Since Hialeah debuted, we have created a large, mostly organic fan-base, who continuously follow us and are very passionate about the project. We have made friends in the community with businesses both large and small that have allowed our series to grow. And now, we are preparing to take the series to the next level.

If I had told that 4th grader that the road to get to where I am now with these and other “in-development” projects are going to be tough, full of setbacks, struggles, sleepless nights, joy, exhilaration, and success, he wouldn’t hesitate to tell me: “Bring it on!”

Overall, has it been relatively smooth? If not, what were some of the struggles along the way?
The road has been less of a smooth road and more like an always under construction, bumpy ride. I’ve had projects that have almost been ready to go and then at the last minute have an investor pull out of the project. I’ve had scripts praised by one person, to be told it’s garbage by another.

Please tell us about your career in the Entertainment Business.
I consider myself a writer first, a producer second and an editor third. Chances are if you watch any local TV since 2006, you have seen some of my editing work.

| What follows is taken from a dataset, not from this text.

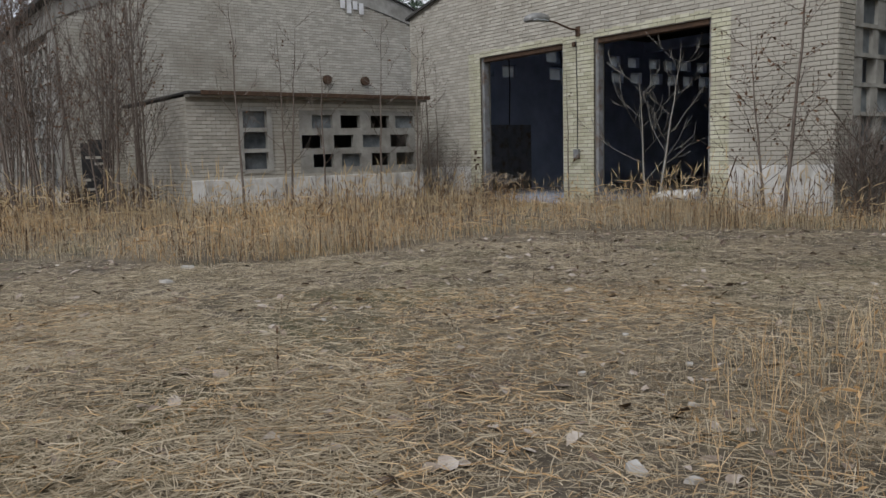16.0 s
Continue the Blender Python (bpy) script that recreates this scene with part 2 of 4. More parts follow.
# ---- mesh helpers ----
def mesh_from(name, verts, faces_flat, loop_counts, mats):
    """A mesh from arrays; faces_flat lists vertex numbers, loop_counts the corners of each face."""
    me = bpy.data.meshes.new(name)
    verts = np.asarray(verts, dtype=np.float32).reshape(-1, 3)
    faces_flat = np.asarray(faces_flat, dtype=np.int32).ravel()
    loop_counts = np.asarray(loop_counts, dtype=np.int32).ravel()
    me.vertices.add(len(verts))
    me.vertices.foreach_set("co", verts.ravel())
    me.loops.add(len(faces_flat))
    me.loops.foreach_set("vertex_index", faces_flat)
    me.polygons.add(len(loop_counts))
    me.polygons.foreach_set("loop_start", np.concatenate([[0], np.cumsum(loop_counts)[:-1]]).astype(np.int32))
    for m in mats if isinstance(mats, (list, tuple)) else [mats]:
        me.materials.append(m)
    me.update(calc_edges=True)
    me.validate()
    me.polygons.foreach_set("use_smooth", np.zeros(len(me.polygons), dtype=bool))
    return me


def thing(name, label, category, place=(0, 0, 0), group="", kind="", turn=0):
    ob = new(name)
    ob.matrix_world = pose(*place, 0, 0, turn)
    return tagged(ob, label, category, group, kind)


def part(name, bm, mat, parent, label="", kind="", at=None):
    """Links a bmesh or a finished mesh as one mesh object under a thing or a part."""
    if isinstance(bm, bmesh.types.BMesh):
        me = bpy.data.meshes.new(name)
        bm.normal_update()
        bm.to_mesh(me)
        bm.free()
        me.materials.append(mat)
    else:
        me = bm
    ob = new(name, me)
    ob.parent = parent
    if at is not None:
        ob.matrix_basis = at
    return tagged(ob, label, "", "", kind)


def box(bm, x0, x1, y0, y1, z0, z1, bevel=0.0):
    r = bmesh.ops.create_cube(bm, size=1)
    for v in r["verts"]:
        v.co = Vector(((x0 + x1) / 2 + v.co.x * (x1 - x0), (y0 + y1) / 2 + v.co.y * (y1 - y0), (z0 + z1) / 2 + v.co.z * (z1 - z0)))
    if bevel:
        es = list({e for v in r["verts"] for e in v.link_edges})
        bmesh.ops.bevel(bm, geom=es, offset=bevel, segments=1, affect="EDGES")
    return bm


def boxed(x0, x1, y0, y1, z0, z1, bevel=0.0):
    return box(bmesh.new(), x0, x1, y0, y1, z0, z1, bevel)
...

Throughout the years, I have edited hundreds of local commercials for South Florida.

I think what I’m known for, or at least I hope people know me for, is my work with Love and Hostages and Hialeah. Those projects were done with South Florida in mind and we’ve developed a wonderful following that we hope grows the more exposure the project gets.

What I am most proud of is the work. When I sit in screenings of my films and you hear people laughing or people comment on what the Hialeah Series means to them, I feel overjoyed. I look at the work and think about how it came from an idea, and with hard work, great people, sprinkled with a bit of luck, it came to life.

If you had to go back in time and start over, would you have done anything differently?
I’d would have challenged myself to take bigger risks in my writing career. The greatest enemy of a writer is self-doubt and I think with age I came to realize that you’ll never be able to make everyone happy no matter how great your work is.